PTA China (red), down 11%. “The current supply and demand balance as well as volatile external markets did not support a solid upturn”
Naphtha Europe (brown dash), down 7%. “Vitol continued its naphtha buying spree, taking 5 cargoes after it bought eight cargoes last week”
Brent crude oil (blue dash), down 5%
Benzene NWE (green), down 4%. “Continued buoyancy on crude and energy numbers counterbalanced by lower demand.”
S&P 500 Index (pink dot), no change
China’s bank lending fell 7% in 2011, following a 17% decline in 2010. As the chart shows (red column), the government is clearly trying to stabilise the position, after the panic increase in lending in 2008/2009. (January lending, impacted by Lunar New Year, was down 29% vs 2011).

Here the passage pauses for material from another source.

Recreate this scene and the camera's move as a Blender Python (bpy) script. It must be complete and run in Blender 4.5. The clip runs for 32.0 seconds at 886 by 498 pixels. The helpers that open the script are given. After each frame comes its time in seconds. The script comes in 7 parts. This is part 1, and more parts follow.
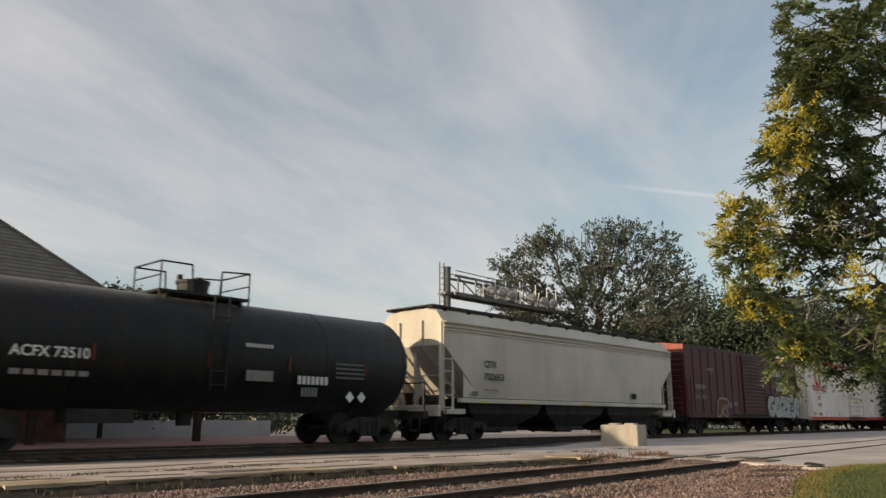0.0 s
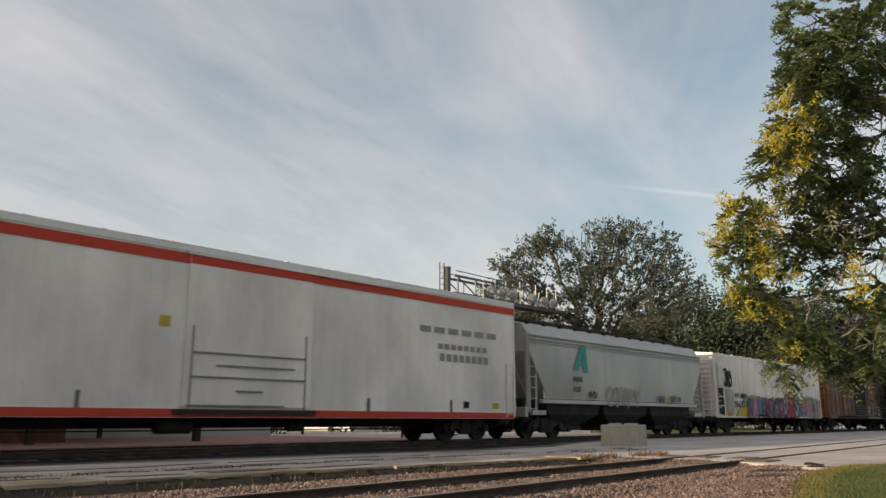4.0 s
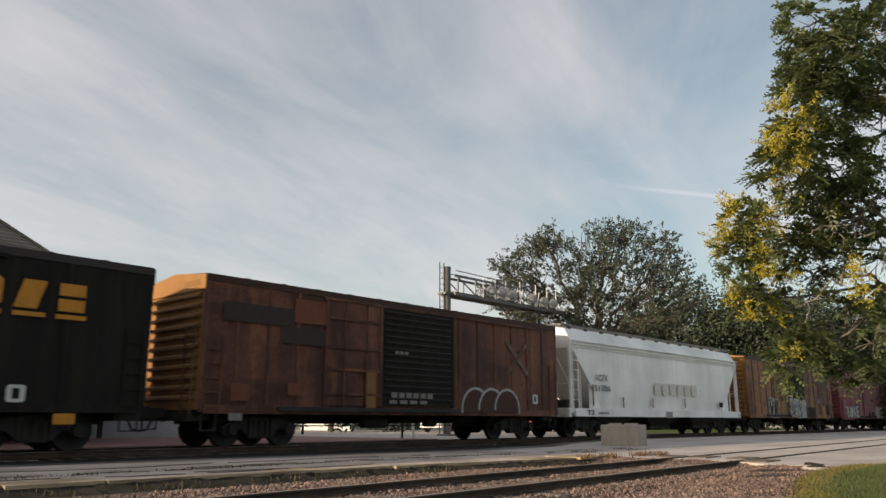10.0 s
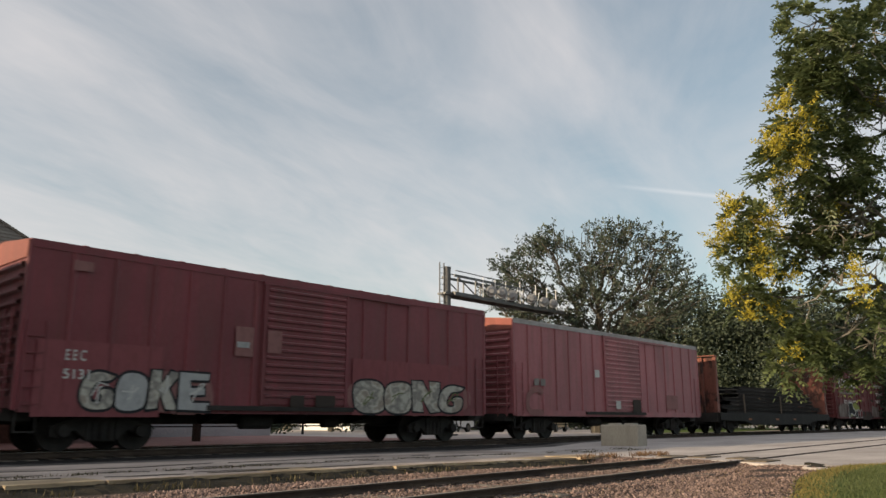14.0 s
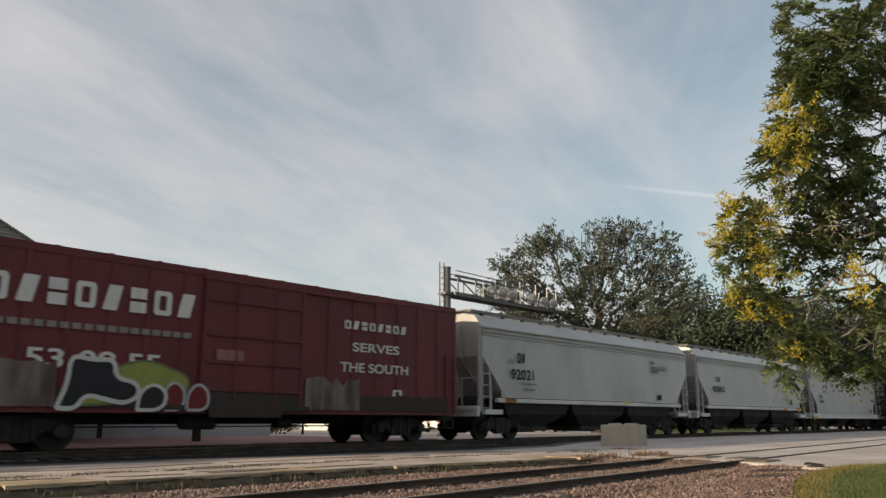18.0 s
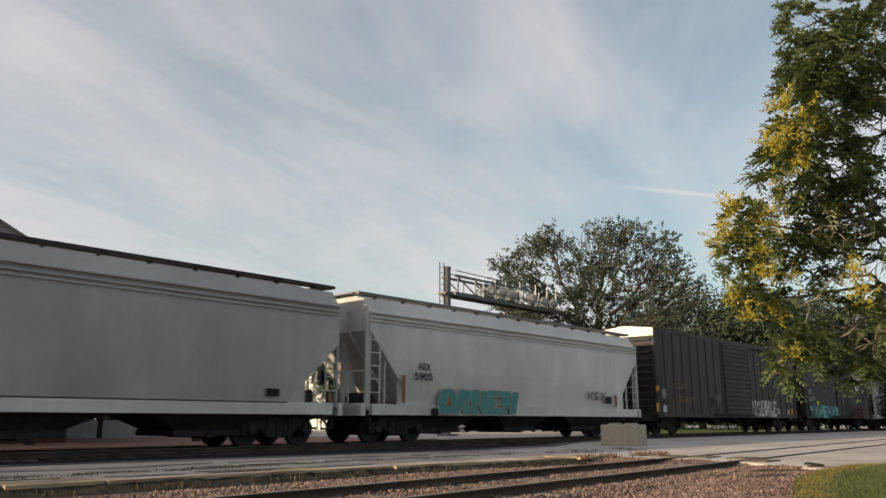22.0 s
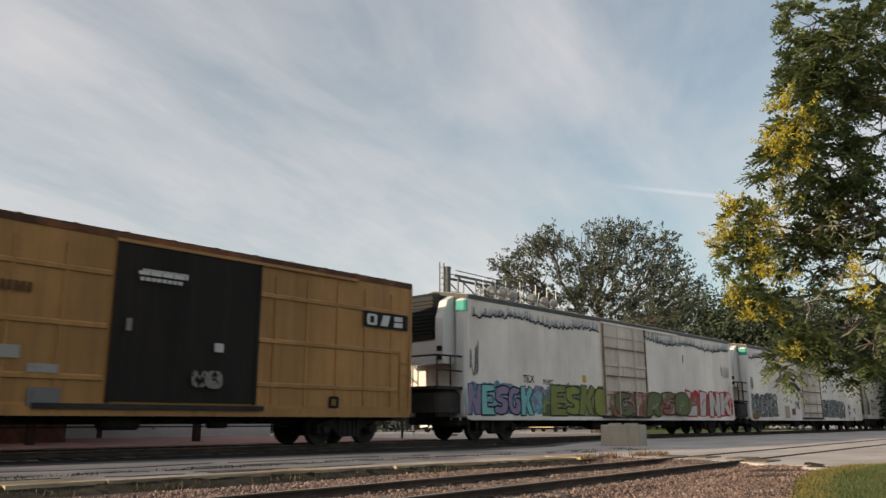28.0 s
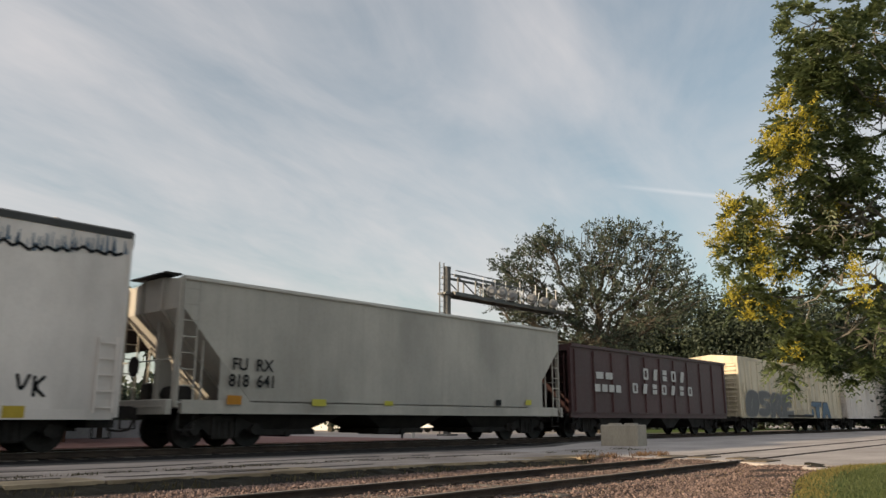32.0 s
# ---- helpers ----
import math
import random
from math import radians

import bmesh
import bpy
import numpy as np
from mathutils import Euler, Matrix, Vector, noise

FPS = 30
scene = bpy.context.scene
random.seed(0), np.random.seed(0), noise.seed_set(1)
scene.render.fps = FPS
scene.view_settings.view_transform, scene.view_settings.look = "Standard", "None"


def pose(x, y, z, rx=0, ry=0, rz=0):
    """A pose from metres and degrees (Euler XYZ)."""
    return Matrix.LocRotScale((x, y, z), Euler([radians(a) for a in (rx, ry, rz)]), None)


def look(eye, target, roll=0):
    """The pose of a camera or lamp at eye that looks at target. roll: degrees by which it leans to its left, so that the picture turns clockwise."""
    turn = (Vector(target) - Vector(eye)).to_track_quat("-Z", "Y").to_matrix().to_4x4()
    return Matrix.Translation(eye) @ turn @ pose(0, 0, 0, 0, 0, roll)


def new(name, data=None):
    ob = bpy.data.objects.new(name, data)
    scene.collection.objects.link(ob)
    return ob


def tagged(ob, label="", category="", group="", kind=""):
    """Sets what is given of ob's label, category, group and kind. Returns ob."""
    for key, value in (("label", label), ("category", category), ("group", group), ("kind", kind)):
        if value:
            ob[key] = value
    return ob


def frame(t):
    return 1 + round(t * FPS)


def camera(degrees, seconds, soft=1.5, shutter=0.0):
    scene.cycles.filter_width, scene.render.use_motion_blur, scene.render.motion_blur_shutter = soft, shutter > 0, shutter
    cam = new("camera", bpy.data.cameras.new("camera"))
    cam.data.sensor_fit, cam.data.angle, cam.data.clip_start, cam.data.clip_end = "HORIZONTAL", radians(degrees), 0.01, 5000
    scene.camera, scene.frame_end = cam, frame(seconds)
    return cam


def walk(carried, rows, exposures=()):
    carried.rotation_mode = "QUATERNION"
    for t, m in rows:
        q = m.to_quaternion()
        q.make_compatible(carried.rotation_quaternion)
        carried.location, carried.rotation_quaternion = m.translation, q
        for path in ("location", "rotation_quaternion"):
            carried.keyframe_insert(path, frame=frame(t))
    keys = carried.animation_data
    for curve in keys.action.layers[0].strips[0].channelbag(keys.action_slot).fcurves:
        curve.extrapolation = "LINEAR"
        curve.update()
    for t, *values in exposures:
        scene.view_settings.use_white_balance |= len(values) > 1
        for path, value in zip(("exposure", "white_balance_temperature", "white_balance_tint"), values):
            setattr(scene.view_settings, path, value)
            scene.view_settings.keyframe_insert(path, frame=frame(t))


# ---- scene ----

# camera: low tripod beside the siding, looking up at the passing train
cam = camera(59.8, 32.0, 1.5, 0.16)
YAW, TILT = 0.8308, 0.2196
EYE = Vector((0.0, 0.0, 0.672))
AIM = EYE + Vector((math.sin(YAW) * math.cos(TILT), math.cos(YAW) * math.cos(TILT), math.sin(TILT))) * 10
walk(cam, [(0.0, look(EYE, AIM)), (32.0, look(EYE, AIM))], [(0.0, 0.32), (1.5, 0.38), (3.0, 0.40), (10.0, 0.42), (13.0, 0.46), (14.6, 0.42), (16.4, 0.24), (17.6, 0.34), (19.0, 0.42), (22.5, 0.46), (24.0, 0.58), (25.2, 0.58), (27.5, 0.46), (30.0, 0.43), (32.0, 0.41)])

# the train's way: metres gone at t seconds (it slowly loses nothing but gains a little)
def gone(t):
    d = t - 16.0
    return 14.4139 * d + 0.0222240 * d * d - 0.0000312 * d ** 3

TRACK_Y = 19.1
WHEEL_R = 0.457

# sun low behind the train, from its head end
SUN_EL, SUN_AZ = 13.5, 22.0        # azimuth counted from -x towards +y
sun_dir = Vector((-math.cos(radians(SUN_EL)) * math.cos(radians(SUN_AZ)), math.cos(radians(SUN_EL)) * math.sin(radians(SUN_AZ)), math.sin(radians(SUN_EL))))
sun = new("sun", bpy.data.lights.new("sun", "SUN"))
sun.data.energy, sun.data.angle, sun.data.color = 4.6, radians(0.8), (1.0, 0.80, 0.56)
sun.matrix_world = look(sun_dir * 100, (0, 0, 0))


def make_world():
    w = bpy.data.worlds.new("sky_world")
    scene.world = w
    w.use_nodes = True
    nt = w.node_tree
    nt.nodes.clear()
    N = nt.nodes.new
    out, bg = N("ShaderNodeOutputWorld"), N("ShaderNodeBackground")
    sky = N("ShaderNodeTexSky")
    sky.sky_type, sky.sun_disc = "NISHITA", False
    sky.sun_elevation, sky.sun_rotation = radians(SUN_EL), math.atan2(sun_dir.x, sun_dir.y)
    sky.air_density, sky.dust_density, sky.ozone_density = 1.0, 1.5, 2.0
    tc, sep = N("ShaderNodeTexCoord"), N("ShaderNodeSeparateXYZ")
    nt.links.new(tc.outputs["Generated"], sep.inputs[0])

    def maths(op, a, b=None, c=None):
        n = N("ShaderNodeMath")
        n.operation = op
        for k, val in enumerate((a, b, c)):
            if val is None:
                continue
            if isinstance(val, (int, float)):
                n.inputs[k].default_value = val
            else:
                nt.links.new(val, n.inputs[k])
        return n.outputs[0]
    # the sky's cloud sheet: directions projected on a plane overhead
    zz = maths("ADD", maths("MAXIMUM", sep.outputs[2], 0.0), 0.12)
    comb = N("ShaderNodeCombineXYZ")
    nt.links.new(maths("DIVIDE", sep.outputs[0], zz), comb.inputs[0])
    nt.links.new(maths("DIVIDE", sep.outputs[1], zz), comb.inputs[1])
    turn, mp = N("ShaderNodeMapping"), N("ShaderNodeMapping")
    turn.inputs["Rotation"].default_value = (0, 0, radians(CLOUD_TURN))
    mp.inputs["Scale"].default_value = (0.46, 1.15, 1)
    mp.inputs["Location"].default_value = CLOUD_SHIFT
    nt.links.new(comb.outputs[0], turn.inputs[0])
    nt.links.new(turn.outputs[0], mp.inputs[0])
    n1, n2 = N("ShaderNodeTexNoise"), N("ShaderNodeTexNoise")
    n1.inputs["Scale"].default_value, n1.inputs["Detail"].default_value, n1.inputs["Roughness"].default_value = 1.15, 7, 0.55
    n1.inputs["Distortion"].default_value = 0.6
    n2.inputs["Scale"].default_value, n2.inputs["Detail"].default_value = 0.45, 3
    for n in (n1, n2):
        nt.links.new(mp.outputs[0], n.inputs[0])
    n3 = N("ShaderNodeTexNoise")
    n3.inputs["Scale"].default_value, n3.inputs["Detail"].default_value, n3.inputs["Roughness"].default_value, n3.inputs["Distortion"].default_value = 3.4, 6, 0.6, 0.9
    nt.links.new(mp.outputs[0], n3.inputs[0])
    cover = maths("ADD", maths("MULTIPLY", n1.outputs[0], 0.62), maths("MULTIPLY", n2.outputs[0], 0.50))
    cover = maths("ADD", cover, maths("MULTIPLY", maths("SUBTRACT", n3.outputs[0], 0.30), 0.19))
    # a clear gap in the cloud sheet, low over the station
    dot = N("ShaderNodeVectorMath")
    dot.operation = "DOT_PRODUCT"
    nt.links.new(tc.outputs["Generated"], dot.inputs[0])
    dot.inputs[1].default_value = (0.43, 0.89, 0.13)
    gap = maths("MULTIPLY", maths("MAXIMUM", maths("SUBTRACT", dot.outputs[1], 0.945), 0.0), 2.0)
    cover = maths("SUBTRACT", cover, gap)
    # the sheet thins out high over the crossing
    side = N("ShaderNodeVectorMath")
    side.operation = "DOT_PRODUCT"
    nt.links.new(tc.outputs["Generated"], side.inputs[0])
    side.inputs[1].default_value = (0.63, -0.60, 0.50)
    cover = maths("SUBTRACT", cover, maths("MULTIPLY", maths("MAXIMUM", maths("SUBTRACT", side.outputs[1], 0.30), 0.0), THIN))
    ramp = N("ShaderNodeValToRGB")
    ramp.color_ramp.elements[0].position, ramp.color_ramp.elements[1].position = 0.34, 0.76
    ramp.color_ramp.elements[0].color, ramp.color_ramp.elements[1].color = (0.06, 0.06, 0.06, 1), (0.94, 0.94, 0.94, 1)
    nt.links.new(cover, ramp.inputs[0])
    boost = N("ShaderNodeMix")
    boost.data_type, boost.blend_type = "RGBA", "MULTIPLY"
    boost.inputs[0].default_value = 1.0
    nt.links.new(sky.outputs[0], boost.inputs[6])
    boost.inputs[7].default_value = SKY_TINT
    mix = N("ShaderNodeMix")
    mix.data_type = "RGBA"
    nt.links.new(ramp.outputs[0], mix.inputs[0])
    nt.links.new(boost.outputs[2], mix.inputs[6])
    mix.inputs[7].default_value = CLOUD_COL
    # a short vapour trail low beside the tree
    trail = N("ShaderNodeVectorMath")
    trail.operation = "DOT_PRODUCT"
    nt.links.new(tc.outputs["Generated"], trail.inputs[0])
    trail.inputs[1].default_value = TRAIL_ACROSS
    along = N("ShaderNodeVectorMath")
    along.operation = "DOT_PRODUCT"
    nt.links.new(tc.outputs["Generated"], along.inputs[0])
    along.inputs[1].default_value = TRAIL_MID
    thin = maths("MAXIMUM", maths("SUBTRACT", 1.0, maths("MULTIPLY", maths("ABSOLUTE", trail.outputs[1]), 260.0)), 0.0)
    short = maths("MAXIMUM", maths("SUBTRACT", 1.0, maths("MULTIPLY", maths("SUBTRACT", 1.0, along.outputs[1]), 170.0)), 0.0)
    mix2 = N("ShaderNodeMix")
    mix2.data_type = "RGBA"
    nt.links.new(maths("MULTIPLY", maths("MULTIPLY", thin, short), 0.28), mix2.inputs[0])
    nt.links.new(mix.outputs[2], mix2.inputs[6])
    mix2.inputs[7].default_value = (6.2, 6.0, 6.0, 1)
    nt.links.new(mix2.outputs[2], bg.inputs[0])
    bg.inputs[1].default_value = 0.12
    nt.links.new(bg.outputs[0], out.inputs[0])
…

Electricity consumption growth (blue line) also seems to be stabilising. It is a lagging indicator, as it takes time to expand electricity production. But the ending of subsidies for rural home appliances helped to push their sales down 33% in January versus 2011.
The reason for the government’s caution is that food price inflation remains out of control. It was up 10.5% in January, reversing recent declines. In a country where 96% of the population earns less than $20/day, food prices matter a great deal.
Those analysts with a purely financial outlook seem to have missed this critical point. They have been forecasting further stimulus programmes for some months. But very little has yet happened. Instead, the government remains focused on maintaining social stability.
This is particularly important in the run-up to the major changes that will take place in politburo membership this year. Thus, instead of reductions in interest rates, the government has instead announced minimum wages will rise 13% a year until 2015:
• In Beijing, it is currently $200/month, and $140 in urban Chongqing
• The aim is for it to be at least 40% of average wages by 2015
• At present, it varies between 20%-30%, depending on region
This will boost domestic spending power. But, as we argue in our Boom, Gloom and the New Normal eBook, affordability will be the key factor. Those companies who focus on meeting the population’s basic needs for food, water, shelter, health and mobility should do very well indeed.